Arabische Staaten winken ab
Die meisten arabischen Regierungen haben bereits klargemacht: Eine Beteiligung am Wiederaufbau oder an der Verwaltung Gazas gibt es nur, wenn die Palästinensische Autonomiebehörde offiziell eingeladen – und Israel nicht die Besatzungsmacht ist. Netanyahus aktuelle Pläne schliessen genau das aus.
Inoffiziell sehen viele in Netanyahus Strategie vor allem innenpolitische Motive. Ein Angriff auf Gaza-Stadt könnte die extremen Rechten in seiner Koalition bei Laune halten, die eine dauerhafte israelische Präsenz – manche sogar eine Annexion – fordern. Gleichzeitig verschafft ihm die Drohung Zeit: Solange eine Offensive vorbereitet wird, ist ein Sturz seiner Regierung unwahrscheinlicher.
Wachsende internationale Kritik
Während Netanyahu im Inland rechte Hardliner stärkt, isoliert er Israel international weiter. Deutschland verhängte bereits am Freitag einen teilweisen Waffenlieferstopp, um den Einsatz deutscher Rüstungsgüter im Gazastreifen zu verhindern. Kanzler Friedrich Merz spricht vom «unerträglichen Leid» der Zivilbevölkerung, das Israel mit der neuen Offensive noch stärker zu verantworten habe. EU-Kommissionspräsidentin Ursula von der Leyen (66) fordert Israel auf, eine weitere militärische Eskalation im Gazastreifen zu hinterfragen. «Die Entscheidung der israelischen Regierung, ihre Militäroperation im Gazastreifen weiter auszuweiten, muss überdacht werden», schrieb sie auf der Plattform X.
Für die Familien der noch immer festgehaltenen Geiseln ist der Plan ein Albtraum.

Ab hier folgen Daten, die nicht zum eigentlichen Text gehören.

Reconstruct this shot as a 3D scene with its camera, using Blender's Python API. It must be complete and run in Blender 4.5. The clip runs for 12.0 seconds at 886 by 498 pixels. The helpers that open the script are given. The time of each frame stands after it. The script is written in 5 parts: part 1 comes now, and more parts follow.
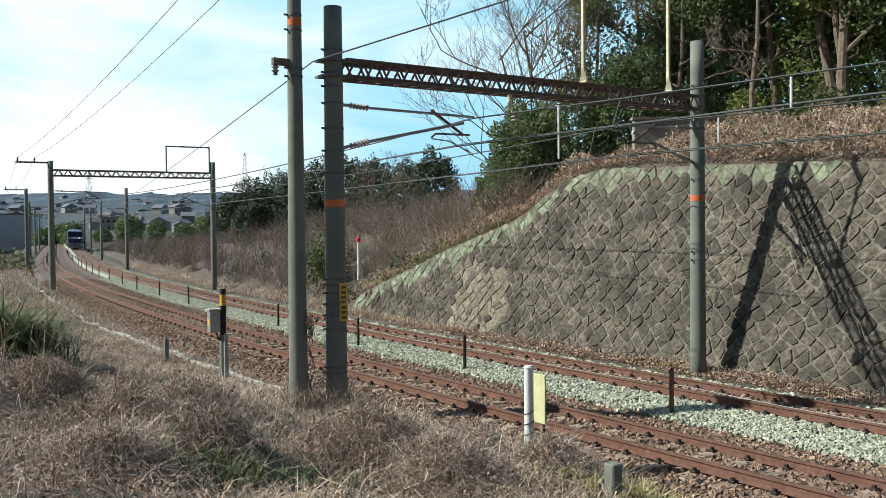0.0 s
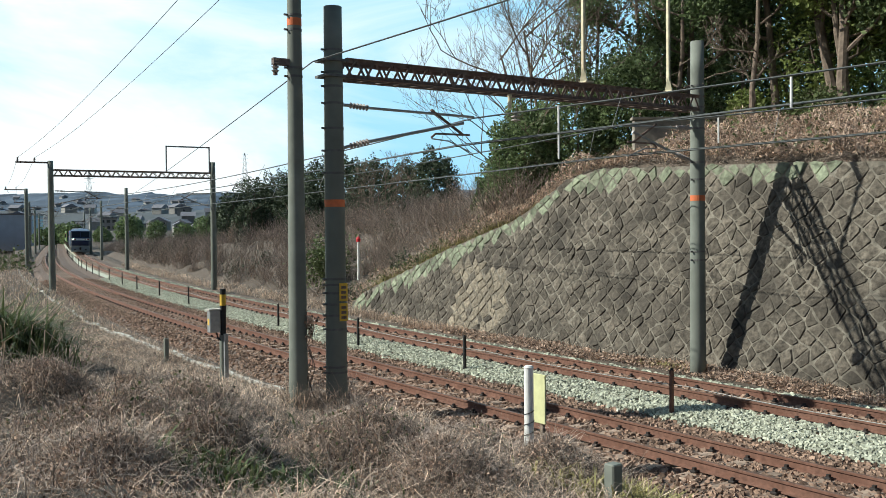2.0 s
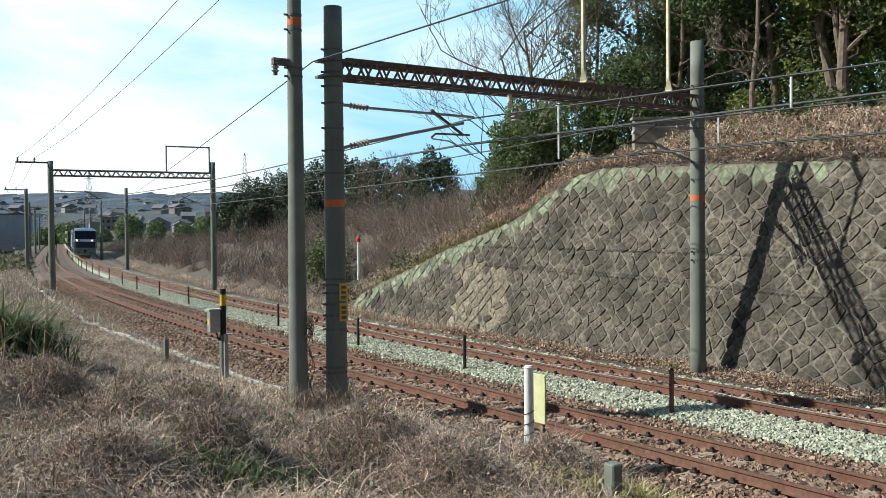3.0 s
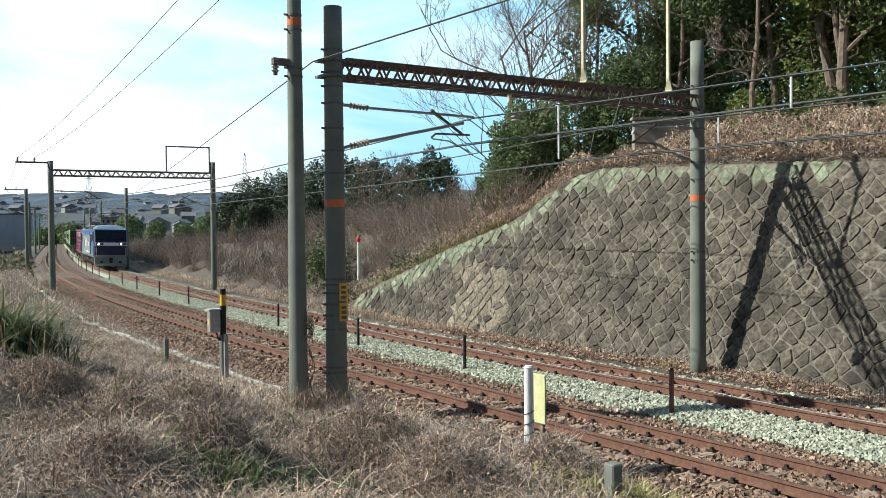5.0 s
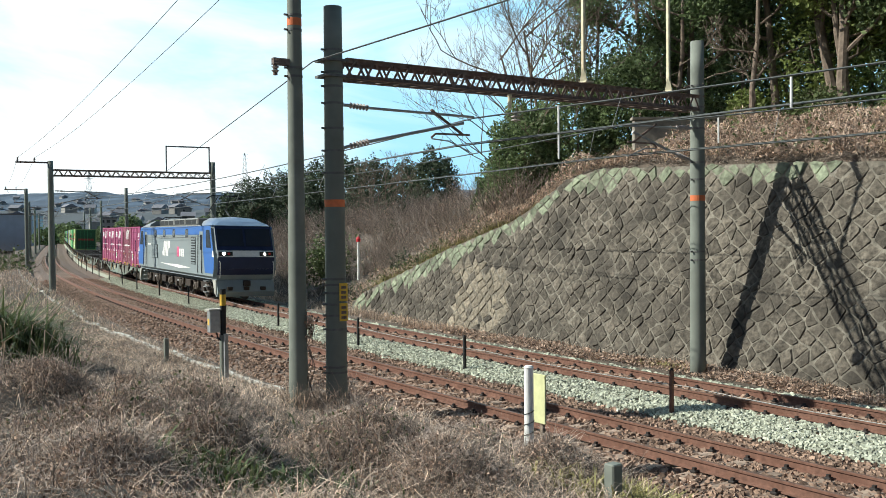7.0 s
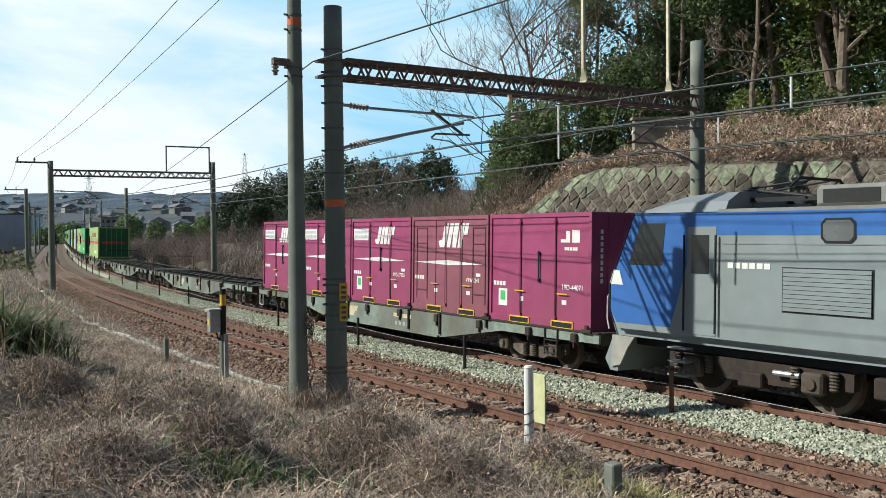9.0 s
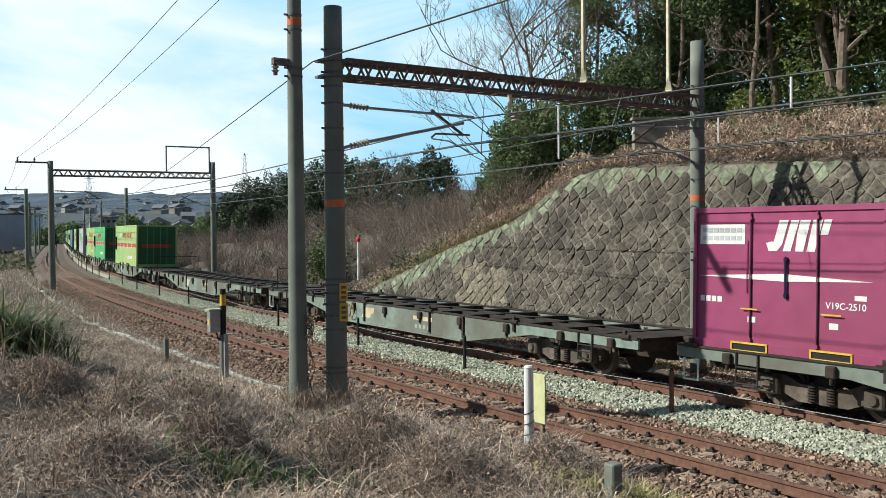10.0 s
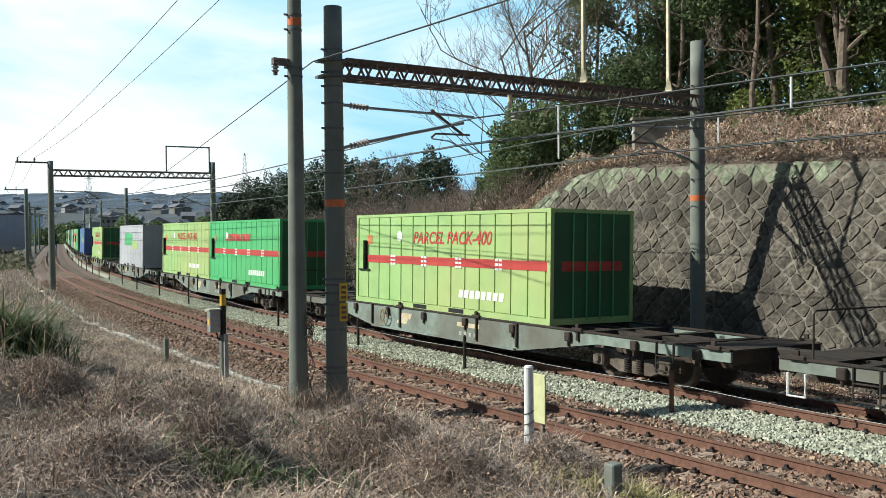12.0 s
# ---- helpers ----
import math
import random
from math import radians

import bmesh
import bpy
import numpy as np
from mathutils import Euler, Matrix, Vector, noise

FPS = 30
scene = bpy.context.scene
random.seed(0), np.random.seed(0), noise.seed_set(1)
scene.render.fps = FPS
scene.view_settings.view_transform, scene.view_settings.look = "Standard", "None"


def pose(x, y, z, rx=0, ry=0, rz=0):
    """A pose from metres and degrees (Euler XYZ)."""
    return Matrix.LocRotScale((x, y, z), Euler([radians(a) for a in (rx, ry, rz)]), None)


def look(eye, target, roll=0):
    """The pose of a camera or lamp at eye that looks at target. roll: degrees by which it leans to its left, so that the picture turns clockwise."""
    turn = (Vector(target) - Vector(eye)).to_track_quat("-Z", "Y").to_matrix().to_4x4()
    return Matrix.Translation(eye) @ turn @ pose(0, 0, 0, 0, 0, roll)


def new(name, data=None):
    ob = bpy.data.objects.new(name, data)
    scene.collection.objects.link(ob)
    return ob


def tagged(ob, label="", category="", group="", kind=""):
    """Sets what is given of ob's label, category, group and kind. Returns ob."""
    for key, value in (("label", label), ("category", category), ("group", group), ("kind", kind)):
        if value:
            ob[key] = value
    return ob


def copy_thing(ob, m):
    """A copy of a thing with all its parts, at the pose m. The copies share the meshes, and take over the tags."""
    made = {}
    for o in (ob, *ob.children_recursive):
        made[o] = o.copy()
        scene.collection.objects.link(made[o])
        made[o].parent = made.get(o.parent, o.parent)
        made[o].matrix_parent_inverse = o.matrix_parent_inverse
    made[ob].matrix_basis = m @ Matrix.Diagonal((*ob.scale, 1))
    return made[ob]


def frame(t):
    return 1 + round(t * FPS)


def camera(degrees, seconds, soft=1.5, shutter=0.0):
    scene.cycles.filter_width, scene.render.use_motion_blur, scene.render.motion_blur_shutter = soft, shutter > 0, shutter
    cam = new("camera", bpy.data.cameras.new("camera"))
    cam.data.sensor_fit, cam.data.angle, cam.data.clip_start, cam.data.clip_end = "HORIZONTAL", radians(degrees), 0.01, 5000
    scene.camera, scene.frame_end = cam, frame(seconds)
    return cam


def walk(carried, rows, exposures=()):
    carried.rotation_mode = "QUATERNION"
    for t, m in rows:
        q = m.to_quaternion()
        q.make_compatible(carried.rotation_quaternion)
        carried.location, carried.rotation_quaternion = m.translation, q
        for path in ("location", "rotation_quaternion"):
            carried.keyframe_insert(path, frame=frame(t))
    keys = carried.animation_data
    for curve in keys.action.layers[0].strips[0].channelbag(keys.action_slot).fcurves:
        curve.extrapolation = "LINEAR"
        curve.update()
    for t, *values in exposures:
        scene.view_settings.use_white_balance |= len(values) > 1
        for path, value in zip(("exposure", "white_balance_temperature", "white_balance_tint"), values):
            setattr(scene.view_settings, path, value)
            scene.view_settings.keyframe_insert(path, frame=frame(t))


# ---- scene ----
cam = camera(51.1, 12.0, 0.8)

walk(cam, [(0.0, look((0, 0, 3.173), (0, 9.9978, 2.962), -0.516)), (12.0, look((0, 0, 3.173), (0, 9.9978, 2.962), -0.516))],
     [(0.0, 0.2, 6250, 3), (3.0, 0.22, 6250, 3), (5.0, 0.34, 6250, 3), (7.0, 0.34, 6250, 3), (8.8, 0.03, 6250, 3), (10.0, 0.1, 6250, 3), (12.0, 0.2, 6250, 3)])

# ---- light ----
SUN_EL, SUN_HEAD = radians(35.4), radians(3.4)   # light travels towards +x, a little towards +y
world = bpy.data.worlds.new("world")
scene.world = world
world.use_nodes = True
wn, wl = world.node_tree.nodes, world.node_tree.links
wn.clear()
sky = wn.new("ShaderNodeTexSky")
sky.sky_type, sky.sun_disc = "NISHITA", False
sky.sun_elevation, sky.sun_rotation = SUN_EL, radians(270) - SUN_HEAD
sky.air_density, sky.dust_density, sky.ozone_density = 0.8, 0.3, 2.0
def wnode(kind, **kw):
    k = wn.new(kind)
    for key, value in kw.items():
        k.inputs[key.replace("_", " ")].default_value = value
    return k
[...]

Sie fürchten, dass ein Grossangriff die Hamas zu Hinrichtungen treiben oder israelische Soldaten versehentlich ihre Angehörigen töten könnte. Auch Hilfsorganisationen warnen, dass eine Offensive mitten in einer Hungersnot unzählige weitere zivile Opfer fordern würde.
Militär skeptisch, Risiko hoch
Selbst in der israelischen Armeeführung wächst die Skepsis. Generalstabschefs halten die Hamas militärisch für stark geschwächt, sehen in einer kompletten Übernahme aber den Einstieg in einen jahrelangen, blutigen Kleinkrieg. Kritiker sprechen von einem «Fass ohne Boden», das Israel dauerhaft bindet – ohne Aussicht auf politischen Gewinn.
Netanyahu selbst deutet an, dass Israel Gaza nicht ewig behalten will. Doch solange er an «dauerhafter Sicherheitskontrolle» festhält und arabische Partner ausschliesst, wirkt das Versprechen wie eine rhetorische Nebelwand. Mehr noch: Mit jedem weiteren «letzten Schlag» scheint ein echter Ausweg aus diesem Krieg in noch weitere Ferne zu rücken.
Die Frage bleibt: Führt Netanyahus Plan wirklich zum Sieg – oder nur tiefer in eine Sackgasse, aus der keiner mehr herausfindet?